--- Start Information provided ---
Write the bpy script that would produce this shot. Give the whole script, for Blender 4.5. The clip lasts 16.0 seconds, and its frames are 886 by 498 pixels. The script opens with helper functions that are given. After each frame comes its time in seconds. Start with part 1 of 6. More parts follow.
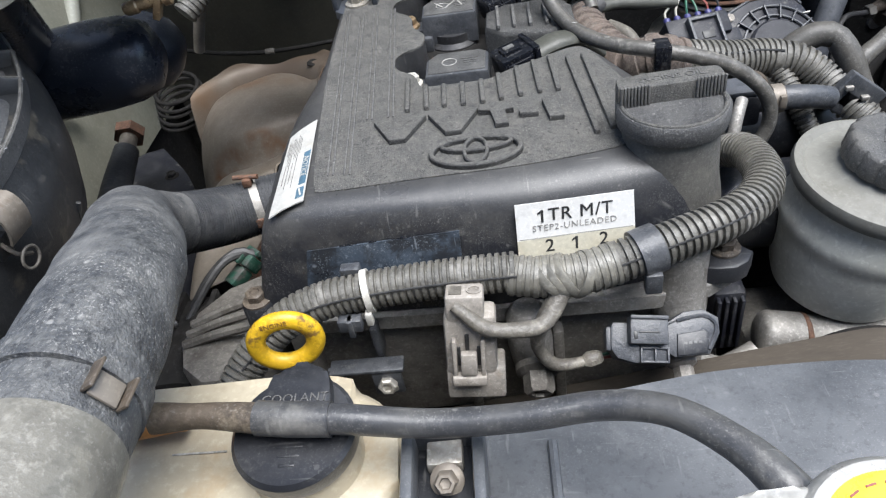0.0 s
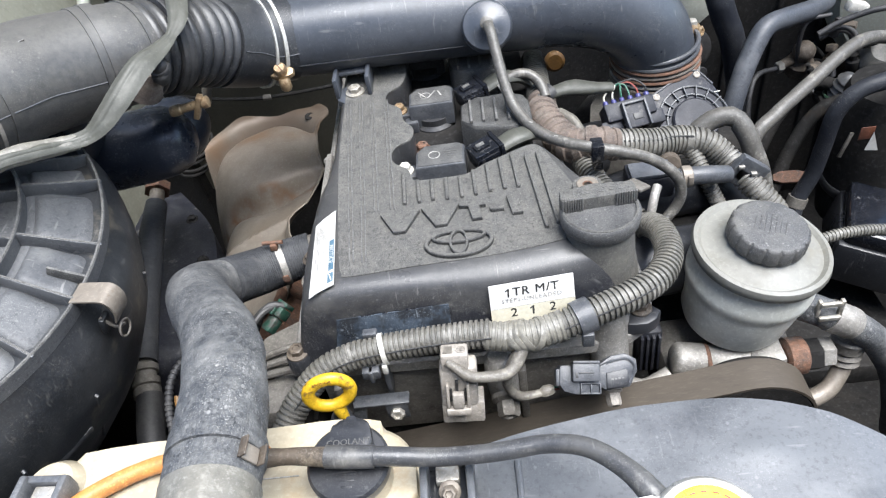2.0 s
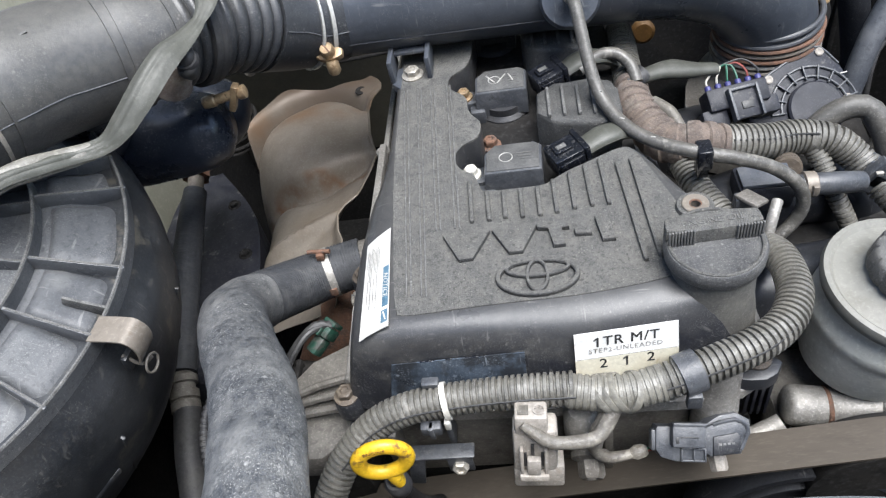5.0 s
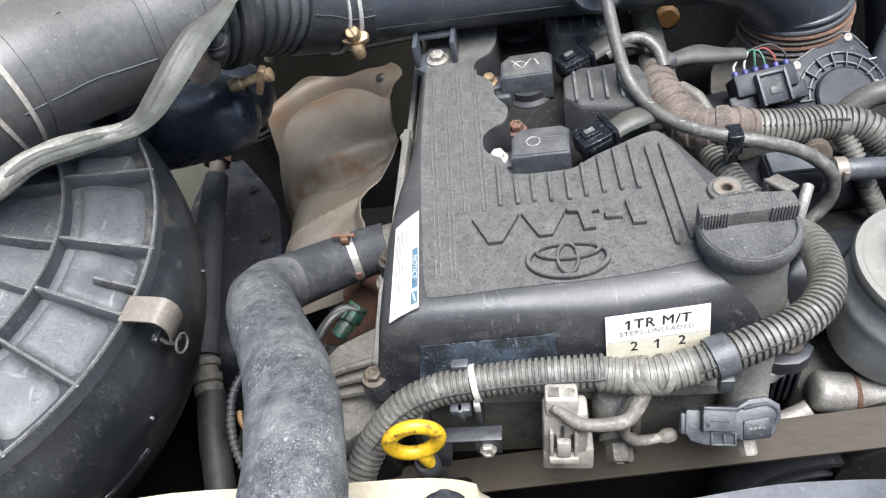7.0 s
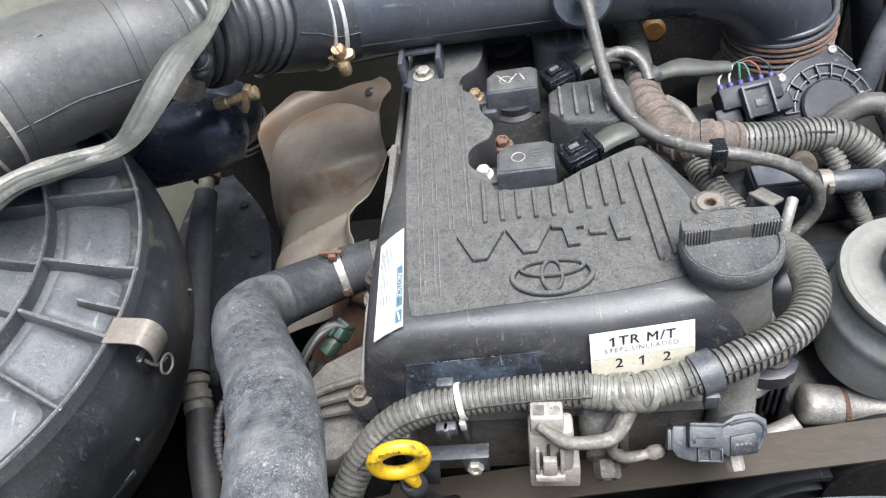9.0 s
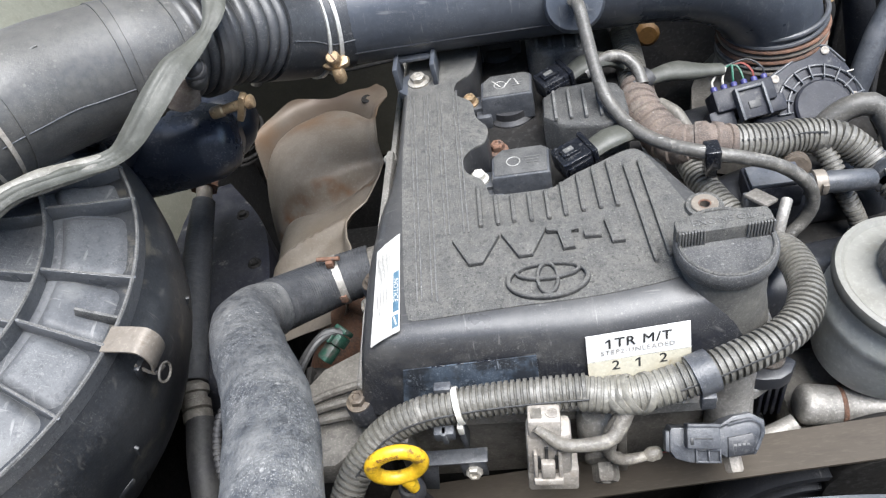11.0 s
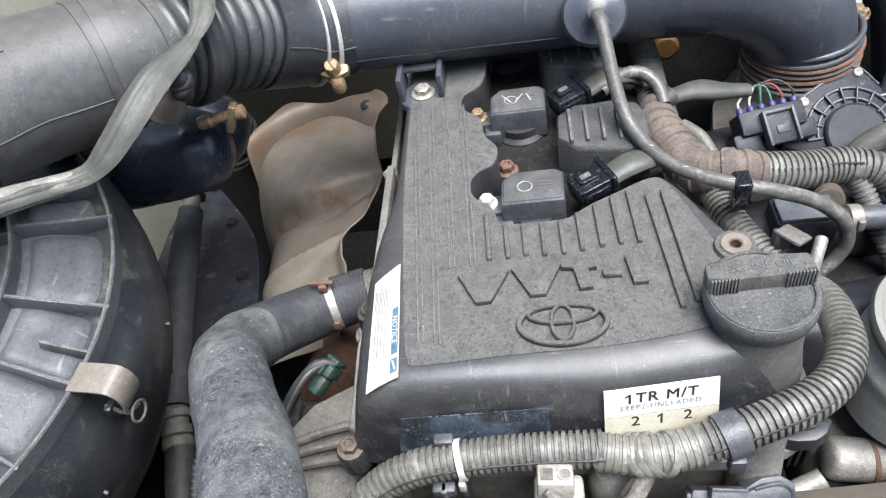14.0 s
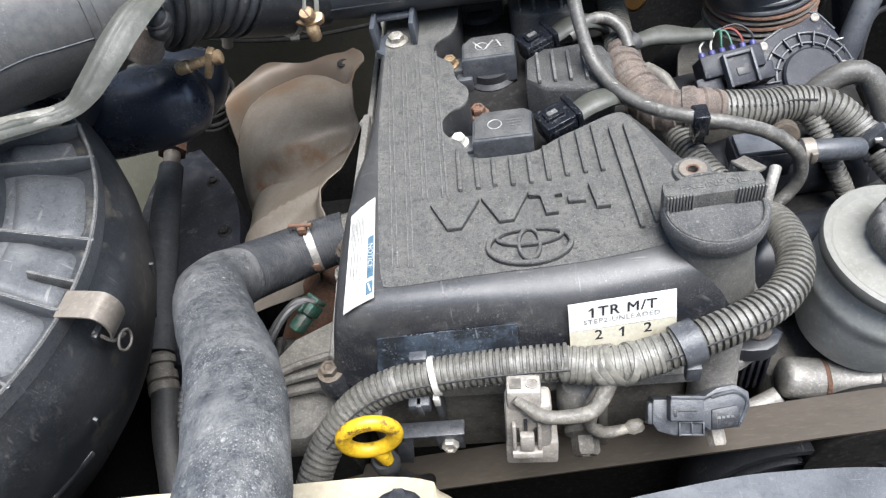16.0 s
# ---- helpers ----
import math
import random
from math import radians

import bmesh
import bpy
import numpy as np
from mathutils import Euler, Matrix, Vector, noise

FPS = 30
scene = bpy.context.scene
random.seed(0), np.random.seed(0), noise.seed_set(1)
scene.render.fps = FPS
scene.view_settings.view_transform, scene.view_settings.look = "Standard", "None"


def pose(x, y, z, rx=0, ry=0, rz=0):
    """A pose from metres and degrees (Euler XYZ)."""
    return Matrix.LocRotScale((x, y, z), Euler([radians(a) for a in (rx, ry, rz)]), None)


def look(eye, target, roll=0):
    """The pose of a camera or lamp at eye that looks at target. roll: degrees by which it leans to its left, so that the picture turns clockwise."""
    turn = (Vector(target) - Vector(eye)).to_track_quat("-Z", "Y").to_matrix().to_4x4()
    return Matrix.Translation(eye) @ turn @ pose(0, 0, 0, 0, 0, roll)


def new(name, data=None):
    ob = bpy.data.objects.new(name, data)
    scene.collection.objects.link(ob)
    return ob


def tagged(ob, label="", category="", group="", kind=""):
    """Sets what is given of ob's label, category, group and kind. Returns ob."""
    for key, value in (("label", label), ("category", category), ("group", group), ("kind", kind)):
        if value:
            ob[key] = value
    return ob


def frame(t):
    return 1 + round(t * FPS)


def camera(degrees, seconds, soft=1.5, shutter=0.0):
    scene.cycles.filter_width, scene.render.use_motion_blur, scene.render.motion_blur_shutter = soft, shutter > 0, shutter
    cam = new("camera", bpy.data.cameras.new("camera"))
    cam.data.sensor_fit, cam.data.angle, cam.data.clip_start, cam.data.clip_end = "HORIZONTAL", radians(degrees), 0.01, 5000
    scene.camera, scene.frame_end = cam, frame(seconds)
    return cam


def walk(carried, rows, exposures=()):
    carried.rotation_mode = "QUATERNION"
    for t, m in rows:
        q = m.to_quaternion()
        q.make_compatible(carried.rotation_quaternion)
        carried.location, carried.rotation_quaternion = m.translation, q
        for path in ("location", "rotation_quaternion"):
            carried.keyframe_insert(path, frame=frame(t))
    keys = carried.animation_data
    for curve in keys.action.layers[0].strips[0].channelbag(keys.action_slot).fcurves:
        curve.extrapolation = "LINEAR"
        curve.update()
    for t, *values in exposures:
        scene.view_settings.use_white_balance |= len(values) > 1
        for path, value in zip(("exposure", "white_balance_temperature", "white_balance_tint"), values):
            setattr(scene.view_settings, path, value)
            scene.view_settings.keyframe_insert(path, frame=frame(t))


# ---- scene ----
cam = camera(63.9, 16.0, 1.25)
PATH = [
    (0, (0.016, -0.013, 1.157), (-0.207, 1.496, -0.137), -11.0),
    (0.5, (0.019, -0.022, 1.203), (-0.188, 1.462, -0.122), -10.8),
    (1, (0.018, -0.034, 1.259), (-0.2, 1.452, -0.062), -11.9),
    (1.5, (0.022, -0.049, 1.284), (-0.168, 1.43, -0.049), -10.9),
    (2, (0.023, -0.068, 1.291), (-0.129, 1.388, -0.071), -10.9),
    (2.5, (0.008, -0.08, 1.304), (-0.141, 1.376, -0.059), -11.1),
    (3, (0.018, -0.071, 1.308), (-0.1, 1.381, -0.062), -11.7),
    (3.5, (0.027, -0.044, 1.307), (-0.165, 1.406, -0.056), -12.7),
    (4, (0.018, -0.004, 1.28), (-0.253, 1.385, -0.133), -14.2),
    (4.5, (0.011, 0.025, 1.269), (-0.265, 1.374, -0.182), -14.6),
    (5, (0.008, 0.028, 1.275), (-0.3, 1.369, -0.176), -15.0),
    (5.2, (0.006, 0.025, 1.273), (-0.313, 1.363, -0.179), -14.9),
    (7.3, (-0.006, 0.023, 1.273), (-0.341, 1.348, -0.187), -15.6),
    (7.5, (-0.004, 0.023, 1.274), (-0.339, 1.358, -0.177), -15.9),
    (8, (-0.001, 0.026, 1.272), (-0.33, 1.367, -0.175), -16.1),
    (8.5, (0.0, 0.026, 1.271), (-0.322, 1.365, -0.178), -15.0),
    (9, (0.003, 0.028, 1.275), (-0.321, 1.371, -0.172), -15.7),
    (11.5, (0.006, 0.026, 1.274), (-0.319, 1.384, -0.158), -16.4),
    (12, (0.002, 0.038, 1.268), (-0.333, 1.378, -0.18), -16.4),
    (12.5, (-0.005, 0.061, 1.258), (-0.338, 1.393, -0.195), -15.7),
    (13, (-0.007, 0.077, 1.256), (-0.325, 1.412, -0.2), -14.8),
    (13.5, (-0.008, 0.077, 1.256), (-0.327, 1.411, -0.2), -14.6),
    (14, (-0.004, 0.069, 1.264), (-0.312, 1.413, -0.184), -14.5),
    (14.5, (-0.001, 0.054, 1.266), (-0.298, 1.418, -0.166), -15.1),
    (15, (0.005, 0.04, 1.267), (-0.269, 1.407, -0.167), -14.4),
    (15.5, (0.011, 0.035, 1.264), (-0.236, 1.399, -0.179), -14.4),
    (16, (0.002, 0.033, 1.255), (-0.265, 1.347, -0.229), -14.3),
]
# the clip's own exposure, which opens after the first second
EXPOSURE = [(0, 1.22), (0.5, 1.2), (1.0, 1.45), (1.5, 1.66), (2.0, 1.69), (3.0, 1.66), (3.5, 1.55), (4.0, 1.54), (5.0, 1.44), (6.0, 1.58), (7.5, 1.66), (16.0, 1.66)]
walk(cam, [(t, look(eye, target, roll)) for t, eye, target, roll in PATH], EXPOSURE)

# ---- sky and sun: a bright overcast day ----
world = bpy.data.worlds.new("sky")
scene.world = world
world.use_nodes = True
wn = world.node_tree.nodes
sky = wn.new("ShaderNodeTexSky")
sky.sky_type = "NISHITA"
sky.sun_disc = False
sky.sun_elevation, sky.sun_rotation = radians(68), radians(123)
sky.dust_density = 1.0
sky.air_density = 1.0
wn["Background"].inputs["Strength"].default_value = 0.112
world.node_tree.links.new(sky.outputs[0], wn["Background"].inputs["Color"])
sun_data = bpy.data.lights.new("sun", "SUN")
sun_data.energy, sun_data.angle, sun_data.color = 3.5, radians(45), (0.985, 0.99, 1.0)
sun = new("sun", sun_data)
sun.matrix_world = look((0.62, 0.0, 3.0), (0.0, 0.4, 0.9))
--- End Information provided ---
Exercise task: Print out the whole of the material word for word, without pictures.

Full answer:
Write the bpy script that would produce this shot. Give the whole script, for Blender 4.5. The clip lasts 16.0 seconds, and its frames are 886 by 498 pixels. The script opens with helper functions that are given. After each frame comes its time in seconds. Start with part 1 of 6. More parts follow.
0.0 s
2.0 s
5.0 s
7.0 s
9.0 s
11.0 s
14.0 s
16.0 s
# ---- helpers ----
import math
import random
from math import radians

import bmesh
import bpy
import numpy as np
from mathutils import Euler, Matrix, Vector, noise

FPS = 30
scene = bpy.context.scene
random.seed(0), np.random.seed(0), noise.seed_set(1)
scene.render.fps = FPS
scene.view_settings.view_transform, scene.view_settings.look = "Standard", "None"


def pose(x, y, z, rx=0, ry=0, rz=0):
    """A pose from metres and degrees (Euler XYZ)."""
    return Matrix.LocRotScale((x, y, z), Euler([radians(a) for a in (rx, ry, rz)]), None)


def look(eye, target, roll=0):
    """The pose of a camera or lamp at eye that looks at target. roll: degrees by which it leans to its left, so that the picture turns clockwise."""
    turn = (Vector(target) - Vector(eye)).to_track_quat("-Z", "Y").to_matrix().to_4x4()
    return Matrix.Translation(eye) @ turn @ pose(0, 0, 0, 0, 0, roll)


def new(name, data=None):
    ob = bpy.data.objects.new(name, data)
    scene.collection.objects.link(ob)
    return ob


def tagged(ob, label="", category="", group="", kind=""):
    """Sets what is given of ob's label, category, group and kind. Returns ob."""
    for key, value in (("label", label), ("category", category), ("group", group), ("kind", kind)):
        if value:
            ob[key] = value
    return ob


def frame(t):
    return 1 + round(t * FPS)


def camera(degrees, seconds, soft=1.5, shutter=0.0):
    scene.cycles.filter_width, scene.render.use_motion_blur, scene.render.motion_blur_shutter = soft, shutter > 0, shutter
    cam = new("camera", bpy.data.cameras.new("camera"))
    cam.data.sensor_fit, cam.data.angle, cam.data.clip_start, cam.data.clip_end = "HORIZONTAL", radians(degrees), 0.01, 5000
    scene.camera, scene.frame_end = cam, frame(seconds)
    return cam


def walk(carried, rows, exposures=()):
    carried.rotation_mode = "QUATERNION"
    for t, m in rows:
        q = m.to_quaternion()
        q.make_compatible(carried.rotation_quaternion)
        carried.location, carried.rotation_quaternion = m.translation, q
        for path in ("location", "rotation_quaternion"):
            carried.keyframe_insert(path, frame=frame(t))
    keys = carried.animation_data
    for curve in keys.action.layers[0].strips[0].channelbag(keys.action_slot).fcurves:
        curve.extrapolation = "LINEAR"
        curve.update()
    for t, *values in exposures:
        scene.view_settings.use_white_balance |= len(values) > 1
        for path, value in zip(("exposure", "white_balance_temperature", "white_balance_tint"), values):
            setattr(scene.view_settings, path, value)
            scene.view_settings.keyframe_insert(path, frame=frame(t))


# ---- scene ----
cam = camera(63.9, 16.0, 1.25)
PATH = [
    (0, (0.016, -0.013, 1.157), (-0.207, 1.496, -0.137), -11.0),
    (0.5, (0.019, -0.022, 1.203), (-0.188, 1.462, -0.122), -10.8),
    (1, (0.018, -0.034, 1.259), (-0.2, 1.452, -0.062), -11.9),
    (1.5, (0.022, -0.049, 1.284), (-0.168, 1.43, -0.049), -10.9),
    (2, (0.023, -0.068, 1.291), (-0.129, 1.388, -0.071), -10.9),
    (2.5, (0.008, -0.08, 1.304), (-0.141, 1.376, -0.059), -11.1),
    (3, (0.018, -0.071, 1.308), (-0.1, 1.381, -0.062), -11.7),
    (3.5, (0.027, -0.044, 1.307), (-0.165, 1.406, -0.056), -12.7),
    (4, (0.018, -0.004, 1.28), (-0.253, 1.385, -0.133), -14.2),
    (4.5, (0.011, 0.025, 1.269), (-0.265, 1.374, -0.182), -14.6),
    (5, (0.008, 0.028, 1.275), (-0.3, 1.369, -0.176), -15.0),
    (5.2, (0.006, 0.025, 1.273), (-0.313, 1.363, -0.179), -14.9),
    (7.3, (-0.006, 0.023, 1.273), (-0.341, 1.348, -0.187), -15.6),
    (7.5, (-0.004, 0.023, 1.274), (-0.339, 1.358, -0.177), -15.9),
    (8, (-0.001, 0.026, 1.272), (-0.33, 1.367, -0.175), -16.1),
    (8.5, (0.0, 0.026, 1.271), (-0.322, 1.365, -0.178), -15.0),
    (9, (0.003, 0.028, 1.275), (-0.321, 1.371, -0.172), -15.7),
    (11.5, (0.006, 0.026, 1.274), (-0.319, 1.384, -0.158), -16.4),
    (12, (0.002, 0.038, 1.268), (-0.333, 1.378, -0.18), -16.4),
    (12.5, (-0.005, 0.061, 1.258), (-0.338, 1.393, -0.195), -15.7),
    (13, (-0.007, 0.077, 1.256), (-0.325, 1.412, -0.2), -14.8),
    (13.5, (-0.008, 0.077, 1.256), (-0.327, 1.411, -0.2), -14.6),
    (14, (-0.004, 0.069, 1.264), (-0.312, 1.413, -0.184), -14.5),
    (14.5, (-0.001, 0.054, 1.266), (-0.298, 1.418, -0.166), -15.1),
    (15, (0.005, 0.04, 1.267), (-0.269, 1.407, -0.167), -14.4),
    (15.5, (0.011, 0.035, 1.264), (-0.236, 1.399, -0.179), -14.4),
    (16, (0.002, 0.033, 1.255), (-0.265, 1.347, -0.229), -14.3),
]
# the clip's own exposure, which opens after the first second
EXPOSURE = [(0, 1.22), (0.5, 1.2), (1.0, 1.45), (1.5, 1.66), (2.0, 1.69), (3.0, 1.66), (3.5, 1.55), (4.0, 1.54), (5.0, 1.44), (6.0, 1.58), (7.5, 1.66), (16.0, 1.66)]
walk(cam, [(t, look(eye, target, roll)) for t, eye, target, roll in PATH], EXPOSURE)

# ---- sky and sun: a bright overcast day ----
world = bpy.data.worlds.new("sky")
scene.world = world
world.use_nodes = True
wn = world.node_tree.nodes
sky = wn.new("ShaderNodeTexSky")
sky.sky_type = "NISHITA"
sky.sun_disc = False
sky.sun_elevation, sky.sun_rotation = radians(68), radians(123)
sky.dust_density = 1.0
sky.air_density = 1.0
wn["Background"].inputs["Strength"].default_value = 0.112
world.node_tree.links.new(sky.outputs[0], wn["Background"].inputs["Color"])
sun_data = bpy.data.lights.new("sun", "SUN")
sun_data.energy, sun_data.angle, sun_data.color = 3.5, radians(45), (0.985, 0.99, 1.0)
sun = new("sun", sun_data)
sun.matrix_world = look((0.62, 0.0, 3.0), (0.0, 0.4, 0.9))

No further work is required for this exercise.